Oops, I guess I said "yesterday" the day before, which makes me a day late. Sorry about that!;)

Today's featured artist is Amy Earles, about whom I know very little but who makes beautiful images. Unfortunately, her website is under construction at the moment, and her Etsy shop isn't very revealing about her person, but I guess when the work is this good who cares? (Well, I do... but it doesn't make me hold anything against her or anything, of course! I just like to know some personal info about artists, and/or the stories behind their work) Anyway. I discovered a little painting that was featured in one of those major design blogs one day, which led me to her shop, and my subsequent purchase of said painting, of a little witch girl and two tiny ghosts...

Anyway, she has an interesting variety of things available: original paintings, prints, postcards, and paper dolls. Here are a few of my favorites.

"Persuasion", paper doll with painted background, $280

"Benevolence", print of an original painting, $17

"Red Cape", original gouache painting, $50

This leads to me to think, Hm, perhaps I should try and do an interview here and there with an artist? Stay tuned.

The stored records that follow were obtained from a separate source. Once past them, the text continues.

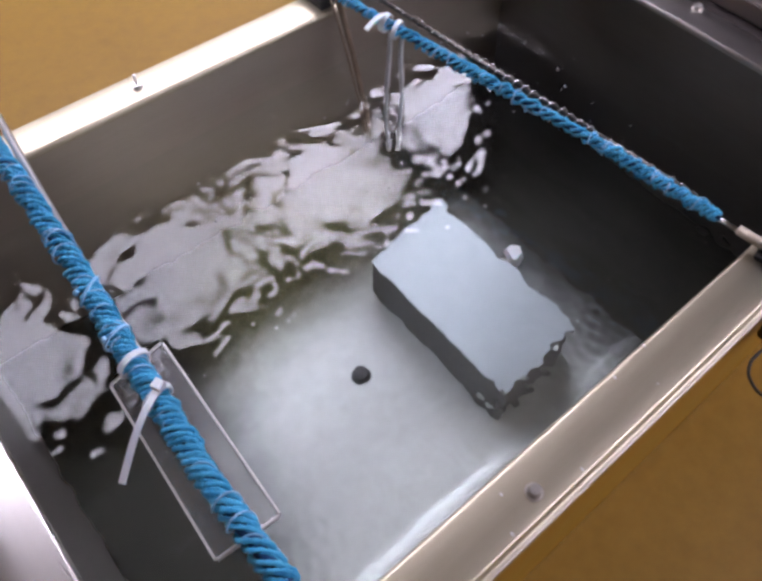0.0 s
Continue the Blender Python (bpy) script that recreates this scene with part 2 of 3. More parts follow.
# ---- room ----
def room():
    x0, x1, y0, y1 = -2.6, 3.6, -2.4, 3.6
    f = part("floor", box(x0, y0, -0.1, x1, y1, 0.0), VINYL)
    tagged(f, "brown mottled vinyl floor", "floor", kind="structure")
    c = part("ceiling", box(x0, y0, CEIL + 0.02, x1, y1, CEIL + 0.12), CEILING)
    tagged(c, "warm brown ceiling board above the light panels", "ceiling", kind="structure")
    for nm, q in (("wall_south", (x0 - 0.1, y0 - 0.1, x1 + 0.1, y0)), ("wall_north", (x0 - 0.1, y1, x1 + 0.1, y1 + 0.1)),
                  ("wall_west", (x0 - 0.1, y0, x0, y1)), ("wall_east", (x1, y0, x1 + 0.1, y1))):
        w = part(nm, box(q[0], q[1], 0, q[2], q[3], CEIL + 0.12), PLASTER)
        tagged(w, "plain beige plastered room wall", "wall", kind="structure")


def light_panel(m, lit, label):
    w, d, z = 0.61, 0.57, CEIL
    lamp = thing("ceiling_light", (0, 0, z), label, "ceiling light", "row of ceiling lights")
    for a in ((-w / 2, -d / 2, w / 2, -d / 2 + 0.012), (-w / 2, d / 2 - 0.012, w / 2, d / 2), (-w / 2, -d / 2 + 0.012, -w / 2 + 0.012, d / 2 - 0.012), (w / 2 - 0.012, -d / 2 + 0.012, w / 2, d / 2 - 0.012)):
        part("rail", box(a[0], a[1], z - 0.006, a[2], a[3], z + 0.018), WHITE_FRAME, lamp)
    part("diffuser", box(-w / 2 + 0.013, -d / 2 + 0.013, z, w / 2 - 0.013, d / 2 - 0.013, z + 0.015), lit, lamp, "glowing white diffuser")
    lamp.matrix_basis = m
    return lamp


def ceiling_panels():
    bright = light_panel(pose(1.17, 1.765, CEIL), GLOW, "square white ceiling light panel, brightly lit")
    # the three at y -1.3 are unseen, added to brighten the near side
    for x, y in ((1.845, 1.765), (1.05, -1.3), (1.75, -1.3), (2.44, -1.3)):
        copy_thing(bright, pose(x, y, CEIL))
    old = light_panel(pose(0.46, 1.765, CEIL), GLOW_OLD, "square ceiling light panel, lit but dimmer with age")
    copy_thing(old, pose(-0.27, 1.765, CEIL))
    # unseen second row, added so that the far flange turns white
    dim = light_panel(pose(0.46, 2.64, CEIL), GLOW_DIM, "unseen ceiling light panel added to whiten the far flange")
    for x in (-0.27, 1.17, 1.845):
        copy_thing(dim, pose(x, 2.64, CEIL))


# ---- tank ----
def offset_corner(i, dist):
    """Corner i of the basin moved outwards by dist on both sides that meet there."""
    a, b, c = (Vector(BASIN[(i + k) % 4]) for k in (-1, 0, 1))
    d1, d2 = (b - a).normalized(), (c - b).normalized()
    n1, n2 = Vector((d1.y, -d1.x)), Vector((d2.y, -d2.x))
    k = dist / (1 + n1.dot(n2))
    return b + (n1 + n2) * k


def bench():
    """Boards fitted round the four sides of the tank, on legs."""
    w = thing("workbench", (-0.1, 0.45, 0), "ochre-brown mottled workbench built round the steel tank", "workbench")
    x0, y0, x1, y1 = -1.00, -0.70, 0.7085, 1.75
    outer = [(x0, y0), (x1, y0), (x1, y1), (x0, y1)]
    for i in range(4):
        j = (i + 1) % 4
        quad = [outer[i], outer[j], tuple(offset_corner(j, 0.0435)), tuple(offset_corner(i, 0.0435))]
        part("board", prism(quad, BENCH - 0.035, BENCH), OCHRE, w, "mottled ochre board with soft stains")
    for a in ((x0 + 0.05, y0 + 0.05, x1 - 0.05, y0 + 0.075), (x0 + 0.05, y1 - 0.075, x1 - 0.05, y1 - 0.05)):
        part("apron", box(a[0], a[1], BENCH - 0.125, a[2], a[3], BENCH - 0.0355), OCHRE_PAINT, w)
    for x in (x0 + 0.09, x1 - 0.09):
        for y in (y0 + 0.12, y1 - 0.12):
            part("leg", box(x - 0.03, y - 0.03, 0.0, x + 0.03, y + 0.03, BENCH - 0.0355, 0.003), DARK_PAINT, w)


def side_wall(i, top):
    """One side: cove at the bed, wall, rolled edge, flange and folded lip, mitred at both ends."""
    prof = [(0, BED - 0.003)]
    prof += [(0, BED + 0.08), (0, WATER), (0, RIM - 0.006)]
    if top:
        prof = [(0, RIM - 0.0058), (0, RIM - 0.004)]
        prof += [(0.004 - 0.004 * math.cos(a), RIM - 0.004 + 0.004 * math.sin(a)) for a in np.radians([22, 45, 68, 90])]
        prof += [(0.024, RIM + 0.0003), (0.0388, RIM)]
        prof += [(0.0388 + 0.0022 * math.sin(a), RIM - 0.0022 + 0.0022 * math.cos(a)) for a in np.radians([30, 60, 90])]
        prof += [(0.0416, RIM - 0.0062), (0.0442, RIM - 0.0070), (0.0456, RIM - 0.0066), (0.0466, RIM - 0.0076), (0.0466, RIM - 0.015), (0.0450, RIM - 0.0155)]
    verts, faces, cuts = [], [], 12
    for d, z in prof:
        a, b = offset_corner(i, d), offset_corner((i + 1) % 4, d)
        for k in range(cuts + 1):
            p = a.lerp(b, k / cuts)
            verts.append((p.x, p.y, z))
    n = cuts + 1
    for j in range(len(prof) - 1):
        for k in range(cuts):
            faces.append((j * n + k, j * n + k + 1, (j + 1) * n + k + 1, (j + 1) * n + k))
    return to_mesh("wall", verts, faces, True)


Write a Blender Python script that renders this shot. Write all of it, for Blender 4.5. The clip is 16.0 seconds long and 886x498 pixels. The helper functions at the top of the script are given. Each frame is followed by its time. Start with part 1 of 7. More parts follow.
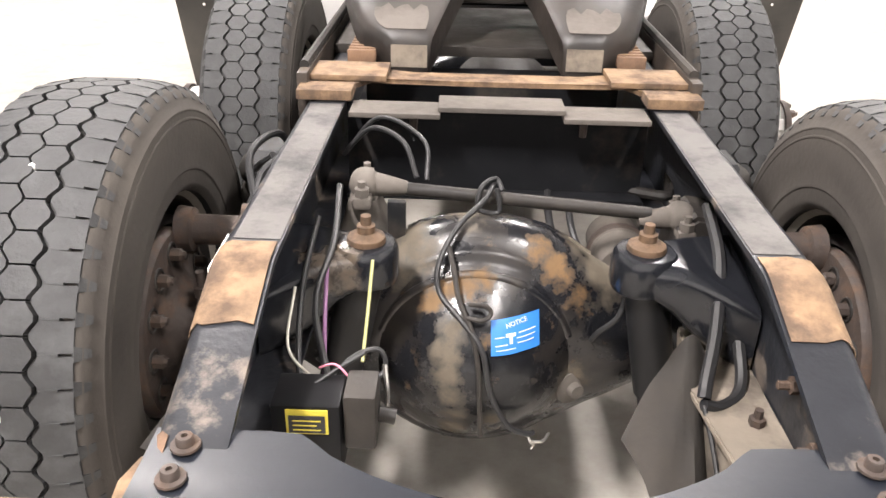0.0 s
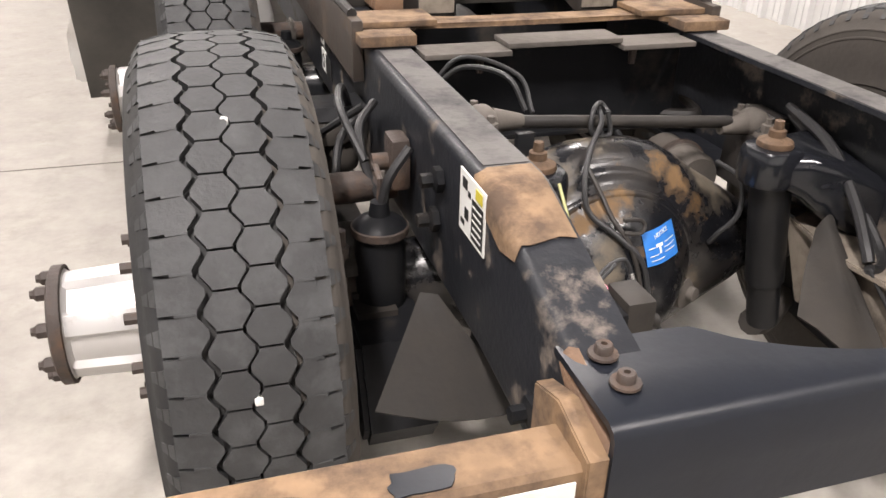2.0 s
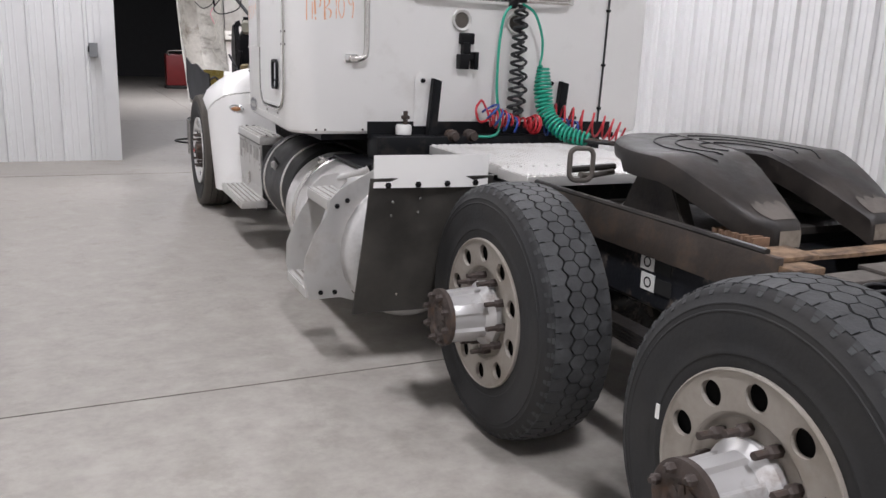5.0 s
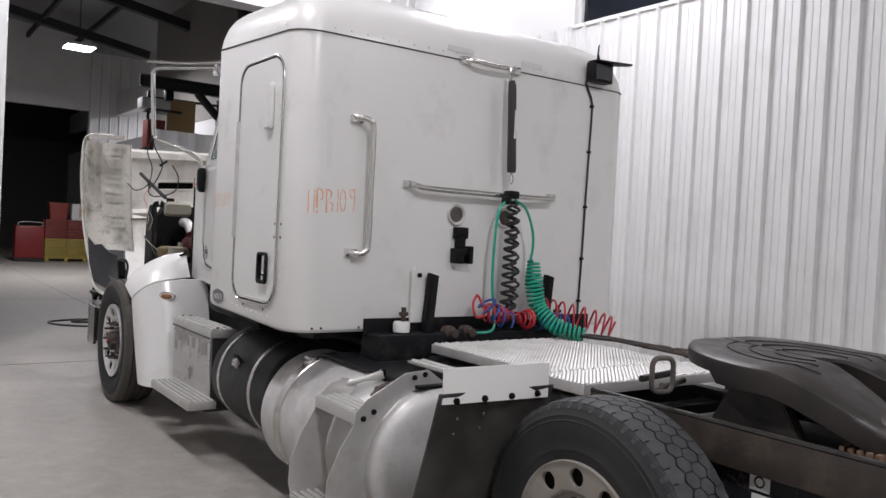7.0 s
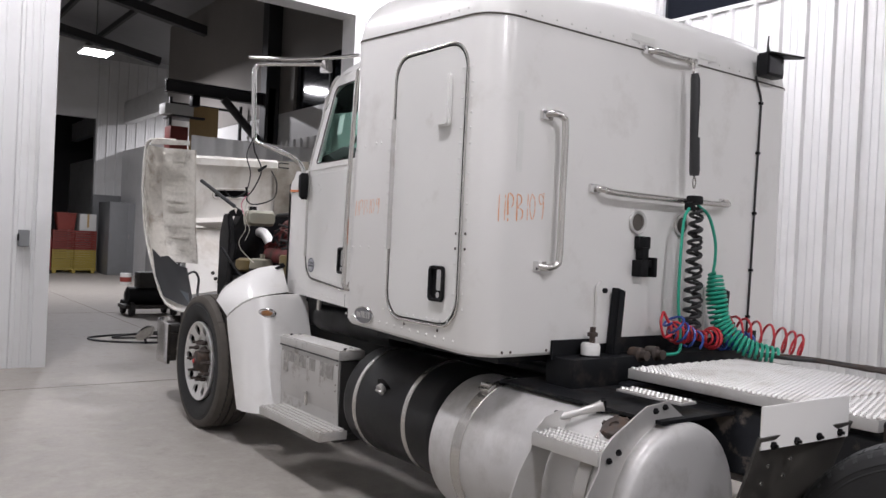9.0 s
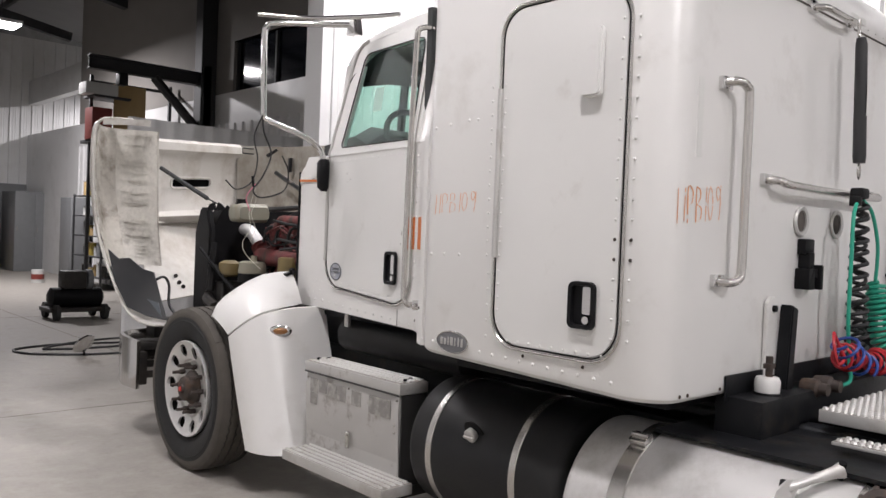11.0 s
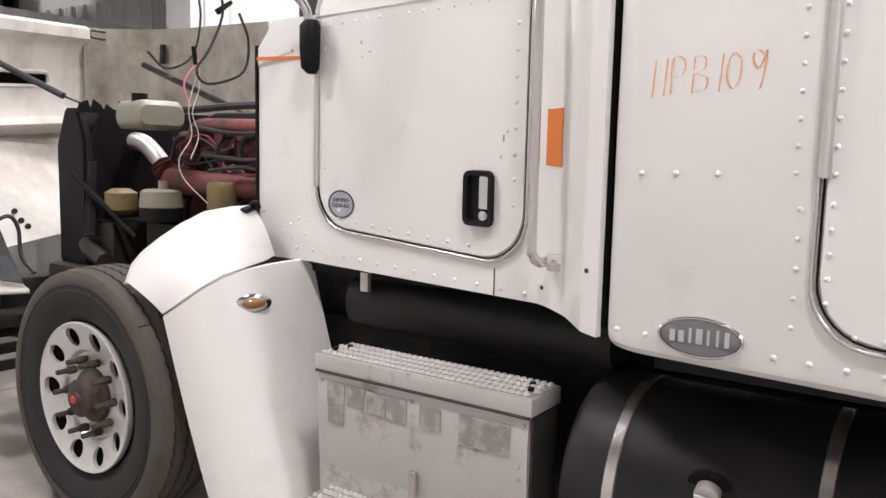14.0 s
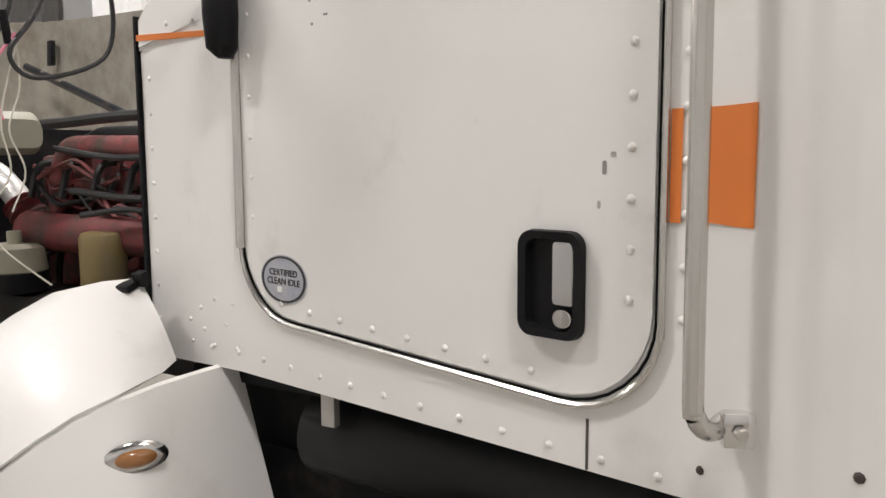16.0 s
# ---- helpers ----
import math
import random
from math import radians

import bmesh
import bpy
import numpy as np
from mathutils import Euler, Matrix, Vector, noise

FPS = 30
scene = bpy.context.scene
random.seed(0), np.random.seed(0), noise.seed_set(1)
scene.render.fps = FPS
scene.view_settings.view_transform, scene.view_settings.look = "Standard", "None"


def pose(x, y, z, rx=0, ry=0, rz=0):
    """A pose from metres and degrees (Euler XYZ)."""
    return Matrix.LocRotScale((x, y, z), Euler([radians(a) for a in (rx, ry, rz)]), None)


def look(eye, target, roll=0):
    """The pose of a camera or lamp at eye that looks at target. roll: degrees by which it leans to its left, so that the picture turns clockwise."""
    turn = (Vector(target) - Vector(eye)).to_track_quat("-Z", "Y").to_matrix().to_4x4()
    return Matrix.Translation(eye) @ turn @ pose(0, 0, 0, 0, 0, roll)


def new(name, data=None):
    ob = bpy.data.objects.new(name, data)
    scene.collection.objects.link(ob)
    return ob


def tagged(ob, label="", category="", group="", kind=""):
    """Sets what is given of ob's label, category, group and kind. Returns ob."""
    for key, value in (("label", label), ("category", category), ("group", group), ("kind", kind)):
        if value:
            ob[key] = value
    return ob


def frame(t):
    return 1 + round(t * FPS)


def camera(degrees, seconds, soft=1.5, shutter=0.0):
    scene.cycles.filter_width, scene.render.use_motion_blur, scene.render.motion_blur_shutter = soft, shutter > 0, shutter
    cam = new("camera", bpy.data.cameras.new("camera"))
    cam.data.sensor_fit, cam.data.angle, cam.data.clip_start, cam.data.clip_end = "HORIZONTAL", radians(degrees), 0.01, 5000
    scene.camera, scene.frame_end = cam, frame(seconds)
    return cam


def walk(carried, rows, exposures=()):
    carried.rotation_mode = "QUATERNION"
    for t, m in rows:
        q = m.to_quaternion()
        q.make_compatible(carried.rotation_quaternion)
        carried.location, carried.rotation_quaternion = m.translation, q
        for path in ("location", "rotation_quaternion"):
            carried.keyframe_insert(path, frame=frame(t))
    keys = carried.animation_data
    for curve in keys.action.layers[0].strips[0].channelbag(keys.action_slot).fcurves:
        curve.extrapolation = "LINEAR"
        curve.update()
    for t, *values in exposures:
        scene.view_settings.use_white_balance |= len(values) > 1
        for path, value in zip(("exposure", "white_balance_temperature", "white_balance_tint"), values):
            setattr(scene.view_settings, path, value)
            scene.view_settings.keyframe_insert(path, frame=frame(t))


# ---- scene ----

In the meantime, I may leave you with an image of one of my own little works. This one is actually from a year or two ago, but having revisited it recently, I have fallen for it all over again. It's a drawing made in white pencil and acrylic paint on black paper, with a splatter of light blue paint here and there. The image was inspired by a photo I had taken of a former classmate when one day I was especially struck by her outfit and hair. Her name is Veronique, and the title in my fractured French way is to mean either Veronique dreams, or the dream of Veronique, or simply a dream Veronique. I always wanted to call her "Vero" but she wouldn't have it. So now I do. I think she will go into my February show.

"Vero Reve", 13" x 6.5" (2006)

As always, you may click on each photo for a closer, larger view.

Monday, December 1, 2008

Holidays are for Art

For making art, that is! I was off almost all of last week and had quite a productive time, which is great considering how much work I have yet to do for my upcoming solo show in February! I thought I would take this opportunity to show you where all my creative activity happens... in the underground studio! (aka The Dungeon aka The Torture Chamber, aka a little room my 1927 bungalow's basement!) While this is not my optimum set-up, admittedly, it is the first time I have had a space in my house where I can totally make a mess and not worry about appearances or kitty safety. I hope eventually to expand and finish this room in my basement I call my studio, but for now I make it work.

And no, I don't get scared at night or anything! It's pretty much all good vibes down there. Sorry for the less-than-great photos -- it's rather dark down there. Yes, I need better lighting. NB: You can click on the photos for bigger versions. :)

Here is the door to my studio. It's painted a celadon green with an orange square at the latch -- came that way when we bought the house. Someone had an artistic bent, I think.

Here is where all the magic happens, so to speak: my workbench. I like to make my collages and small paintings here, and I am able to just take all my scraps and throw them all over the place, waiting to be discovered.

Little tschochkes and cigar bands galore:

More stuffs:

You can see that I am rather cramped into a tight space, but I do make the most of it. Plus, I really enjoy being surrounded closely by things that visually stimulate and excite me -- keeps the creative juices flowing. It's a great space for making small work, so the one thing I don't like about working down here is that it's going to be hard to work on my larger canvases. I am still trying to figure out how I am going to manage that. But I'll work something out.

Finally, I will leave you with a few shots of my most recent larger painting (though this one is relatively small at 40" x 18").

I'm also excited about a little cat-as-person painting I made for my friend Teri, but I can't share it here until she gets it up in Montreal. It turned out really well and can't wait to see what she thinks of it! In the meantime, here is the painting I did of my cat, Nico, a few months ago, in a similar style:

Well, that's it for today! I hope you have enjoyed my little tour! Tomorrow I'll be back to sharing another awesome artist with you.